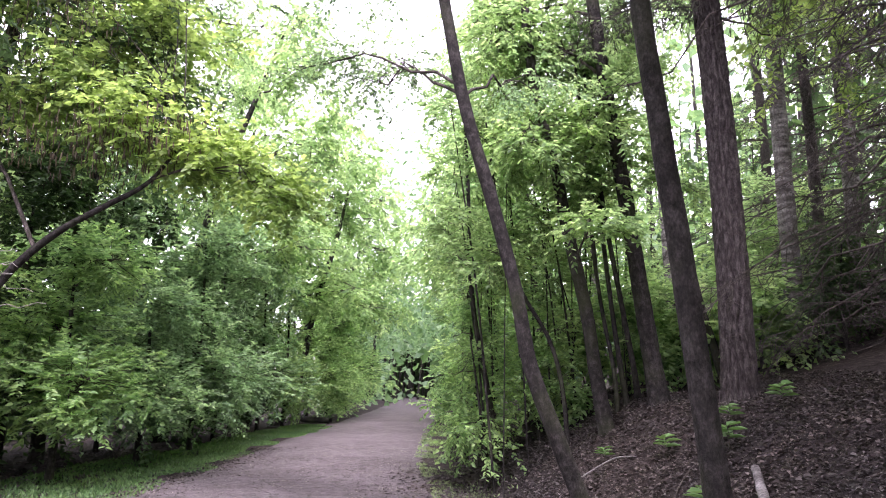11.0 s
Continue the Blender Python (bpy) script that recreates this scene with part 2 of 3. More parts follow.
def trunk_mesh(pts, radii, bark="smooth", seed=1, sides=40, step=0.04, flare=0.35):
    """A trunk along pts with bark relief, knots and a flared foot."""
    n = max(12, int(np.linalg.norm(np.diff(np.asarray(pts), axis=0), axis=1).sum() / step))
    line, s = smooth_line(pts, n)
    length = np.linalg.norm(np.diff(np.asarray(pts), axis=0), axis=1).sum()
    r = np.interp(s, np.linspace(0, 1, len(radii)), radii)
    z = s * length
    tan = unit(np.gradient(line, axis=0))
    a = unit(np.cross(tan, np.array([0.0, 1.0, 0.0])))
    b = np.cross(tan, a)
    th = np.arange(sides) / sides * 2 * np.pi
    tt, zz = np.meshgrid(th / (2 * np.pi), z)
    foot = flare * np.exp(-zz / 0.22) * (0.7 + 0.6 * vnoise(tt * 5, zz * 0.5, seed + 3, 5))
    if bark == "furrowed":
        wander = 1.5 * vnoise(tt * 6, zz * 2.0, seed + 1, 6) + 0.7 * vnoise(tt * 18, zz * 6, seed + 2, 18)
        groove = np.abs(np.sin(np.pi * (tt * 16 + wander)))
        cross = np.abs(np.sin(np.pi * (zz * 5 + 4.0 * vnoise(tt * 16, zz * 2, seed + 7, 16))))
        n2 = vnoise(tt * 48, zz * 34, seed + 5, 48)
        rel = 0.06 - 0.24 * np.maximum(np.exp(-(groove / 0.42) ** 2), 0.6 * np.exp(-(cross / 0.2) ** 2)) + 0.06 * (n2 - 0.5)
    elif bark == "scaly":
        n1 = vnoise(tt * 14, zz * 9, seed, 14)
        n2 = vnoise(tt * 28, zz * 26, seed + 5, 28)
        rel = 0.06 * (n1 - 0.5) + 0.07 * np.abs(n2 - 0.5)
    else:
        n1 = vnoise(tt * 5, zz * 3, seed, 5)
        n2 = vnoise(tt * 20, zz * 18, seed + 5, 20)
        rel = 0.14 * (n1 - 0.5) + 0.04 * (n2 - 0.5)
    rr = r[:, None] * (1 + rel + foot)
    v = line[:, None, :] + (a[:, None, :] * np.cos(th)[:, None] + b[:, None, :] * np.sin(th)[:, None]) * rr[..., None]
    i = (np.arange(n - 1) * sides)[:, None]
    j = np.arange(sides)[None, :]
    j2 = (j + 1) % sides
    f = np.stack([i + j, i + j2, i + sides + j2, i + sides + j], -1).reshape(-1, 4)
    return Soup().add(v, f), line, r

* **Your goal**
Without the pictures, copy the material exactly as given.

* **Solution**
11.0 s
Continue the Blender Python (bpy) script that recreates this scene with part 2 of 3. More parts follow.
def trunk_mesh(pts, radii, bark="smooth", seed=1, sides=40, step=0.04, flare=0.35):
    """A trunk along pts with bark relief, knots and a flared foot."""
    n = max(12, int(np.linalg.norm(np.diff(np.asarray(pts), axis=0), axis=1).sum() / step))
    line, s = smooth_line(pts, n)
    length = np.linalg.norm(np.diff(np.asarray(pts), axis=0), axis=1).sum()
    r = np.interp(s, np.linspace(0, 1, len(radii)), radii)
    z = s * length
    tan = unit(np.gradient(line, axis=0))
    a = unit(np.cross(tan, np.array([0.0, 1.0, 0.0])))
    b = np.cross(tan, a)
    th = np.arange(sides) / sides * 2 * np.pi
    tt, zz = np.meshgrid(th / (2 * np.pi), z)
    foot = flare * np.exp(-zz / 0.22) * (0.7 + 0.6 * vnoise(tt * 5, zz * 0.5, seed + 3, 5))
    if bark == "furrowed":
        wander = 1.5 * vnoise(tt * 6, zz * 2.0, seed + 1, 6) + 0.7 * vnoise(tt * 18, zz * 6, seed + 2, 18)
        groove = np.abs(np.sin(np.pi * (tt * 16 + wander)))
        cross = np.abs(np.sin(np.pi * (zz * 5 + 4.0 * vnoise(tt * 16, zz * 2, seed + 7, 16))))
        n2 = vnoise(tt * 48, zz * 34, seed + 5, 48)
        rel = 0.06 - 0.24 * np.maximum(np.exp(-(groove / 0.42) ** 2), 0.6 * np.exp(-(cross / 0.2) ** 2)) + 0.06 * (n2 - 0.5)
    elif bark == "scaly":
        n1 = vnoise(tt * 14, zz * 9, seed, 14)
        n2 = vnoise(tt * 28, zz * 26, seed + 5, 28)
        rel = 0.06 * (n1 - 0.5) + 0.07 * np.abs(n2 - 0.5)
    else:
        n1 = vnoise(tt * 5, zz * 3, seed, 5)
        n2 = vnoise(tt * 20, zz * 18, seed + 5, 20)
        rel = 0.14 * (n1 - 0.5) + 0.04 * (n2 - 0.5)
    rr = r[:, None] * (1 + rel + foot)
    v = line[:, None, :] + (a[:, None, :] * np.cos(th)[:, None] + b[:, None, :] * np.sin(th)[:, None]) * rr[..., None]
    i = (np.arange(n - 1) * sides)[:, None]
    j = np.arange(sides)[None, :]
    j2 = (j + 1) % sides
    f = np.stack([i + j, i + j2, i + sides + j2, i + sides + j], -1).reshape(-1, 4)
    return Soup().add(v, f), line, r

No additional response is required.